While folks in the Bay Area pity social conservatives, lumping them in with folks who have rotary-dial phones, they take libertarians seriously. The notion of self-organizing complexity - the thought that markets could self-correct to regulate behavior - actually seems to them like a proposition worth considering, even if they aren't fully bought in.

At the national level, though, Republicans include folks who deny climate-change and evolution, people who oppose a woman's right to choose and same-sex marriage. Any party that includes such candidates will never win a majority vote in the Bay Area. Or soon, the country.

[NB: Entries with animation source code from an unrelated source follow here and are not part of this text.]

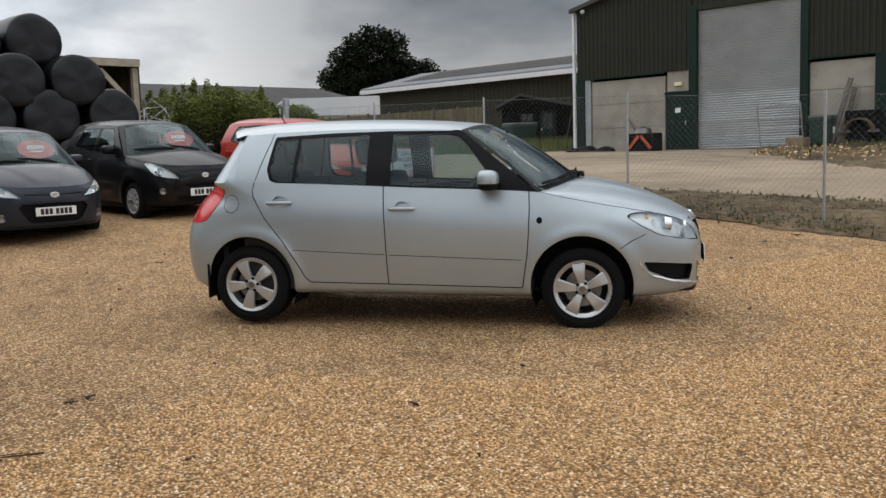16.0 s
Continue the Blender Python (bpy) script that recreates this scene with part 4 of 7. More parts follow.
def plate_on(sh, parent, y, z, tilt=0.0, blue=False, lift=0.012, wide=0.52, tall=0.111):
    """Number plate: white board, its characters as plain bars."""
    x = max(sh.nose(0.0, z), sh.nose(0.12, z)) + lift
    p = part("number_plate", boxbm((-0.006, -wide / 2, -tall / 2), (0.006, wide / 2, tall / 2), 0.002), PLATE_WHITE, parent, "white number plate with dark bars")
    p.matrix_local = pose(x, y, z, 0, tilt, 0)
    part("plate_edge", boxbm((-0.010, -wide / 2 - 0.006, -tall / 2 - 0.006), (-0.003, wide / 2 + 0.006, tall / 2 + 0.006), 0.002), BLACK_PLASTIC, p)
    if blue:
        part("blue_band", boxbm((0.006, wide / 2 - 0.05, -tall / 2), (0.0075, wide / 2, tall / 2)), PLATE_BLUE, p)
    yy = wide / 2 - 0.06
    for k in range(7):
        if k == 4:
            yy -= 0.028
        part("plate_bar", boxbm((0.006, yy - 0.042, -0.038), (0.0078, yy, 0.038)), INK, p)
        yy -= 0.055
    return p


def mirror_part(sh, parent, side, x, z, mat, size=1.0):
    """Door mirror: black arm and housing, painted cap, glass."""
    y0 = sh.flank(x, z - 0.03)
    m = new("door_mirror")
    m.parent = parent
    m.matrix_local = Matrix.Diagonal((1, side, 1, 1))
    m = m
    k = size

    def blob(cut_lo, cut_hi):
        bm = bmesh.new()
        bmesh.ops.create_uvsphere(bm, u_segments=20, v_segments=14, radius=1.0)
        for v in bm.verts:
            p = v.co
            e = 0.62
            q = [math.copysign(abs(c)**e, c) for c in p]
            v.co = Vector((0.082 * k * q[0] * (1 if q[0] > 0 else 0.75), 0.115 * k * q[1], 0.068 * k * q[2] * (1 + 0.12 * q[1])))
        bmesh.ops.bisect_plane(bm, geom=bm.verts[:] + bm.edges[:] + bm.faces[:], plane_co=(0, 0, cut_lo), plane_no=(0, 0, -1), clear_outer=True)
        bmesh.ops.bisect_plane(bm, geom=bm.verts[:] + bm.edges[:] + bm.faces[:], plane_co=(0, 0, cut_hi), plane_no=(0, 0, 1), clear_outer=True)
        bm.transform(Matrix.Translation((x - 0.02, y0 + 0.088 * k, z + 0.045)))
        return bm
    part("mirror_cap", blob(-0.022 * k, 0.2), mat, m, smooth=60)
    part("mirror_housing", blob(-0.2, -0.0225 * k), BLACK_PLASTIC, m, smooth=60)
    part("mirror_arm", tubebm([(x + 0.02, y0 - 0.03, z + 0.0), (x + 0.01, y0 + 0.03, z + 0.005), (x, y0 + 0.05, z + 0.02)], 0.032 * k, 10, 0.026 * k), BLACK_PLASTIC, m, smooth=60)
    return m


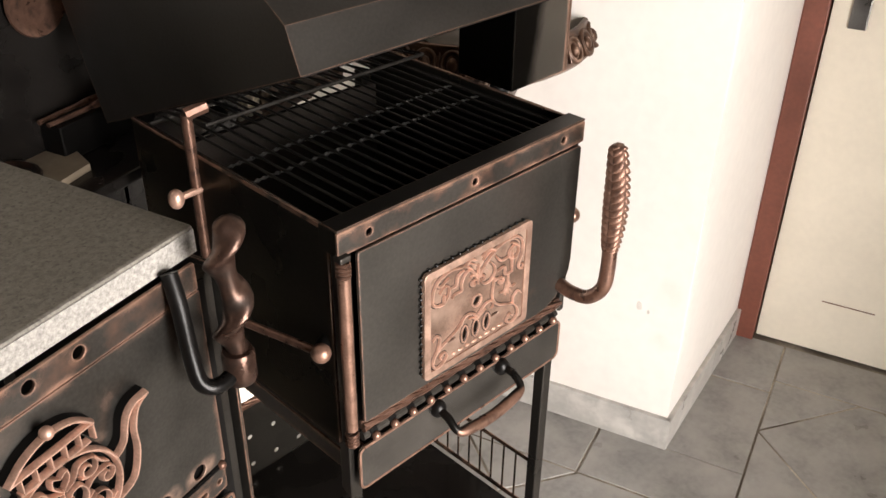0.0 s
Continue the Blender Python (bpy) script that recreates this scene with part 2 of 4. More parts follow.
chrome = material("dull_chromed_shackle", (0.16, 0.145, 0.13), 0.22, 1.0, 0.1)
opener_metal = material("worn_cast_opener", (0.10, 0.062, 0.044), 0.40, 0.6, 0.4, 50.0, 300.0, 0.5, 160.0, second=(0.27, 0.18, 0.13), second_at=(0.50, 0.70), second_scale=55.0, edge=(0.55, 0.40, 0.30), edge_size=0.0035)
basin_inside = material("dark_basin_inside", (0.012, 0.0095, 0.006), 0.42, 0.2, 0.4, 8.0, 120.0, 0.15, 60.0, gloss=0.4, second=(0.032, 0.022, 0.012), second_at=(0.45, 0.75), second_scale=5.0)
basin_metal = material("antique_brown_copper", (0.085, 0.046, 0.028), 0.40, 0.6, 0.25, 25.0, 200.0, 0.15, 120.0, second=(0.035, 0.02, 0.014), second_at=(0.5, 0.75), second_scale=30.0)
paint = material("white_wall_paint", (0.83, 0.79, 0.735), 0.7, 0.0, 0.035, 2.5, 40.0, 0.5, 14.0, second=(0.70, 0.64, 0.56), second_at=(0.66, 0.85), second_scale=5.0)
skirt = material("marbled_skirting_tile", (0.43, 0.415, 0.385), 0.35, 0.0, 0.14, 16.0, 60.0, 0.1, 40.0, second=(0.56, 0.54, 0.50), second_at=(0.5, 0.7), second_scale=22.0, per_piece=0.06)
floor_tile = material("grey_ceramic_floor_tile", (0.29, 0.281, 0.265), 0.36, 0.0, 0.20, 9.0, 70.0, 0.12, 70.0, second=(0.385, 0.368, 0.342), second_at=(0.40, 0.72), second_scale=11.0, per_piece=0.06)
grout = material("pale_floor_grout", (0.42, 0.37, 0.30), 0.85, 0.0, 0.3, 18.0, second=(0.13, 0.105, 0.08), second_at=(0.42, 0.58), second_scale=3.5)
wall_tile = material("cream_glazed_wall_tile", (0.67, 0.63, 0.555), 0.16, 0.0, 0.05, 6.0, 60.0, 0.03, 8.0, per_piece=0.03)
grout_pale = material("pale_wall_grout", (0.50, 0.46, 0.395), 0.85, 0.0, 0.1)
wood = material("brown_painted_wood", (0.17, 0.055, 0.035), 0.5, 0.0, 0.2, 10.0, 90.0, 0.2, 60.0)
wood_dark = material("dark_stained_wood", (0.06, 0.035, 0.024), 0.5, 0.0, 0.25, 14.0, 90.0, 0.2, 60.0)
board_wood = material("tan_cutting_board", (0.30, 0.245, 0.175), 0.6, 0.0, 0.15, 12.0, 90.0, 0.1, 60.0, second=(0.20, 0.155, 0.11), second_at=(0.5, 0.75), second_scale=9.0)
wood_strip = material("worn_wood_strip", (0.20, 0.115, 0.075), 0.55, 0.0, 0.25, 18.0, 90.0, 0.2, 60.0, second=(0.32, 0.22, 0.16), second_at=(0.5, 0.7), second_scale=25.0)
door_paint = material("cream_door_paint", (0.78, 0.72, 0.60), 0.45, 0.0, 0.04, 5.0, 60.0, 0.05, 30.0)
granite = material("speckled_granite", (0.235, 0.218, 0.188), 0.5, 0.0, 0.26, 130.0, 620.0, 0.2, 300.0, second=(0.13, 0.12, 0.104), second_at=(0.54, 0.70), second_scale=210.0)
granite_edge = material("sawn_granite_edge", (0.38, 0.365, 0.335), 0.75, 0.0, 0.32, 190.0, 480.0, 0.5, 260.0)
stove_iron = material("glossy_black_stove_iron", (0.012, 0.0105, 0.0095), 0.28, 0.0, 0.3, 12.0, 150.0, 0.25, 60.0, gloss=0.35)
stove_panel = material("polished_stove_panel", (0.30, 0.275, 0.245), 0.16, 0.85, 0.2, 10.0, 120.0, 0.25, 50.0, second=(0.16, 0.14, 0.12), second_at=(0.5, 0.75), second_scale=14.0, rough_vary=0.05)
hose_rubber = material("brown_ribbed_hose", (0.060, 0.038, 0.026), 0.5, 0.0, 0.15, 30.0)
brick_red = material("fired_brick", (0.30, 0.12, 0.07), 0.8, 0.0, 0.2, 40.0)
paper = material("crumpled_printed_cloth", (0.17, 0.14, 0.11), 0.9, 0.0, 0.3, 30.0, 120.0, 0.3, 60.0, second=(0.17, 0.05, 0.04), second_at=(0.58, 0.68), second_scale=28.0)
dim_paint = material("brown_grey_wall_paint", (0.20, 0.17, 0.14), 0.8, 0.0, 0.1, 3.0)
ceiling_paint = material("dark_unseen_ceiling", (0.075, 0.06, 0.046), 0.7, 0.0, 0.15, 3.0)


# ---- shape helpers ----
def part(name, bm, mat, parent=None, label="", smooth=False):
    """Links a bmesh, or a mesh, as one object, under a thing or a part where one is given."""
    if isinstance(bm, bmesh.types.BMesh):
        bmesh.ops.recalc_face_normals(bm, faces=bm.faces)
        data = bpy.data.meshes.new(name)
        bm.to_mesh(data)
        bm.free()
    else:
        data = bm
    data.materials.clear()
    data.materials.append(mat)
    if smooth:
        data.shade_smooth()
        data.set_sharp_from_angle(angle=radians(38))
    ob = new(name, data)
    if parent:
        ob.parent = parent
    if label:
        tagged(ob, label)
    return ob


def thing(name, m, label, category, group="", kind=""):
    ob = new(name)
    ob.matrix_world = m
    ob.empty_display_size = 0.05
    return tagged(ob, label, category, group, kind)


def box(x0, x1, y0, y1, z0, z1, bevel=0.0, bm=None, segments=2):
    bm = bm or bmesh.new()
    made = bmesh.ops.create_cube(bm, size=1.0, matrix=Matrix.Translation(((x0 + x1) / 2, (y0 + y1) / 2, (z0 + z1) / 2)) @ Matrix.Diagonal((abs(x1 - x0), abs(y1 - y0), abs(z1 - z0), 1)))
    if bevel:
        edges = {e for v in made["verts"] for e in v.link_edges}
        bmesh.ops.bevel(bm, geom=list(edges), offset=bevel, segments=segments, affect="EDGES", profile=0.6)
    return bm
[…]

The Republican Party may already realize this. One stark contrast from the 2012 election is the fact that very few - if any - Republican candidates were caught making outrageous statements like, "If a woman has really been raped she can't get pregnant." The GOP seems to have silenced its social conservatives. And in that, too, the country is following California's lead. Republican governor Arnold Schwarzenegger was pro-choice. San Diego's new House Representative Carl Demaio is Republican but he's also gay. Voters around the country didn't just sweep in Republicans in record numbers. They voted to legalize marijuana and defeated anti-abortion proposals. This suggests a libertarian rather than traditionally conservative tilt.

It's the libertarians within the Republican Party who will increasingly define it. The face of this new Republican could be Rand Paul or outspoken libertarian Peter Thiel - the venture capitalist who co-founded PayPal with Max Levchin and Elon Musk who - of course - rose to fame in Silicon Valley.  This, of course, raises a whole new set of questions but for now I think it points clearly to a particular kind of future for Republicans.